Foreign money in American politics. The phrase suggests secret payments, maybe briefcases stuffed with cash, or dinners of fine food and oblique conversation. Or spam. “Mr. Speaker, members of Parliament are being bombarded with electronic communications from Team Trump, on behalf of somebody called Donald Trump.” Sir Roger Gale, MP, was among the hundreds of legislators, from the United Kingdom to Iceland to Australia, whose inboxes had received unwanted fundraising emails from the Trump campaign. Gale continued: “Mr. Speaker, I’m all in favor of free speech, but I don’t see why colleagues on either side of the house should be subjected to intemperate spam.” He asked if the House of Commons IT staff could please make it stop. Speaker John Bercow sympathized, saying he didn’t consider it acceptable for members to be getting “emails of which the content is offensive.”
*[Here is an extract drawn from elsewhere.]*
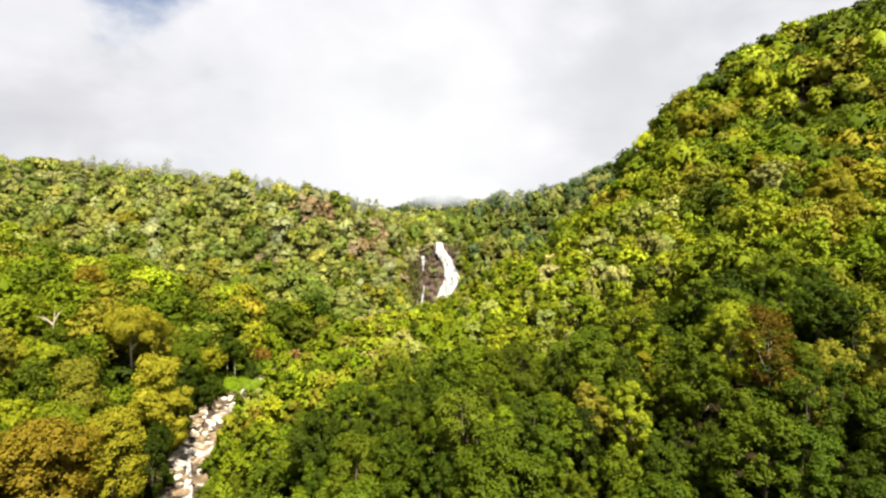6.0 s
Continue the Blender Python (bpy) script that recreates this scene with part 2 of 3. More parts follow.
LEFT_SLOPE = [(-70, 330, 30), (-106, 344, 40), (-155, 344, 48), (-151, 364, 70), (-209, 357, 63), (-276, 336, 61), (-318, 326, 74), (-282, 379, 91), (-50, 374, 32), (-48, 402, 62)]
LEFT_CREST = [(-125, 409, 105), (-206, 398, 111), (-68, 462, 94), (-295, 444, 136), (-391, 467, 149), (-445, 470, 152), (-620, 480, 150), (-300, 580, 126), (-120, 560, 92)]
LINES = (STREAM, UPPER_STREAM, SPUR, SPUR_FLANK, RIGHT_SLOPE, RIGHT_CREST, BEHIND_CREST, MIDDLE_CREST, LEFT_BANK, LEFT_SLOPE, LEFT_CREST)


class Land:
    """A smooth surface over the stream and crest lines, running out into rolling hills."""

    def __init__(self):
        spots = np.array([p for line in LINES for p in line], float)
        self.at, self.mean, self.soft = spots[:, :2], 60.0, 14.0
        gap = np.sqrt(((self.at[:, None] - self.at[None]) ** 2).sum(-1) + self.soft**2)
        self.weight = np.linalg.solve(gap - 0.6 * np.eye(len(spots)), spots[:, 2] - self.mean)

    def __call__(self, x, y):
        x, y = np.atleast_1d(np.asarray(x, float)), np.atleast_1d(np.asarray(y, float))
        out = np.empty(len(x))
        for k in range(0, len(x), 20000):
            p = np.stack([x[k : k + 20000], y[k : k + 20000]], 1)
            gap = np.sqrt(((p[:, None] - self.at[None]) ** 2).sum(-1) + self.soft**2)
            out[k : k + 20000] = self.mean + gap @ self.weight
        far = np.clip(np.maximum.reduce([(np.abs(x) - 380) / 500, (y - 620) / 350, (-100 - y) / 300]), 0, 1)
        far = far * far * (3 - 2 * far)
        hills = 88 + 26 * np.sin(x / 340 + 1.3) * np.cos(y / 420) + 108 * np.exp(-(((x + 10) / 210) ** 2) - ((y - 1090) / 150) ** 2)
        hills = np.where(y < 0, 40 + 0.1 * np.abs(x), hills)
        rough = 1.3 * np.sin(x / 9.0 + 0.6 * np.sin(y / 13)) * np.cos(y / 11.0) + 2.2 * np.sin(x / 31 + 2) * np.sin(y / 27)
        bank = np.clip((stream_distance(x, y) - 8) / 25, 0, 1)
        return out * (1 - far) + hills * far + rough * bank


def stream_distance(x, y):
    """Distance in plan from the lower stream's middle line."""
    best = np.full(len(x), 1e9)
    for (ax, ay, _), (bx, by, _) in zip(STREAM, STREAM[1:]):
        dx, dy = bx - ax, by - ay
        s = np.clip(((x - ax) * dx + (y - ay) * dy) / (dx * dx + dy * dy), 0, 1)
        best = np.minimum(best, np.hypot(x - ax - s * dx, y - ay - s * dy))
    return best


land = Land()


def quad_mesh(name, verts, quads, materials, index=None, colours=None, smooth=False, normals=None):
    """A mesh from arrays of places and faces of three or four corners; normals: soft shading directions, zero where the faces' own serve."""
    me = bpy.data.meshes.new(name)
    me.vertices.add(len(verts))
    me.vertices.foreach_set("co", np.ascontiguousarray(verts, np.float32).ravel())
    corners = quads.shape[1]
    me.loops.add(corners * len(quads))
    me.loops.foreach_set("vertex_index", np.ascontiguousarray(quads, np.int32).ravel())
    me.polygons.add(len(quads))
    me.polygons.foreach_set("loop_start", np.arange(0, corners * len(quads), corners, dtype=np.int32))
    for m in materials:
        me.materials.append(m)
    if index is not None:
        me.polygons.foreach_set("material_index", np.ascontiguousarray(index, np.int32))
    me.polygons.foreach_set("use_smooth", np.full(len(quads), smooth))
    if colours is not None:
        layer = me.attributes.new("leaf_colour", "FLOAT_COLOR", "POINT")
        layer.data.foreach_set("color", np.ascontiguousarray(np.c_[colours, np.ones(len(colours))], np.float32).ravel())
    me.update(calc_edges=True)
    if normals is not None:
        me.normals_split_custom_set_from_vertices(np.ascontiguousarray(normals, np.float32))
    return me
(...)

Inevitably, lawyers mobilized. The email service provider cut off Trump’s email consultant, who had supplied the list. And watchdog groups filed complaints at the Federal Election Commission.
Under federal law, it’s illegal for candidates to solicit or accept contributions from non-citizens. The only exception is for green-card holders. But that bright-line definition of what’s legal is clouded by changes in the law, in particular the 2010 Supreme Court ruling known as Citizens United.
It’s a far cry from from 20 years ago, when allegations of foreign money shook President Bill Clinton’s re-election campaign. The Democratic National Committee had been aggressively raising money for “issue ads” against Republican nominee Bob Dole. The Clintons even had donors and prospective donors to the White House, for coffee or for overnight stays in the Lincoln Bedroom.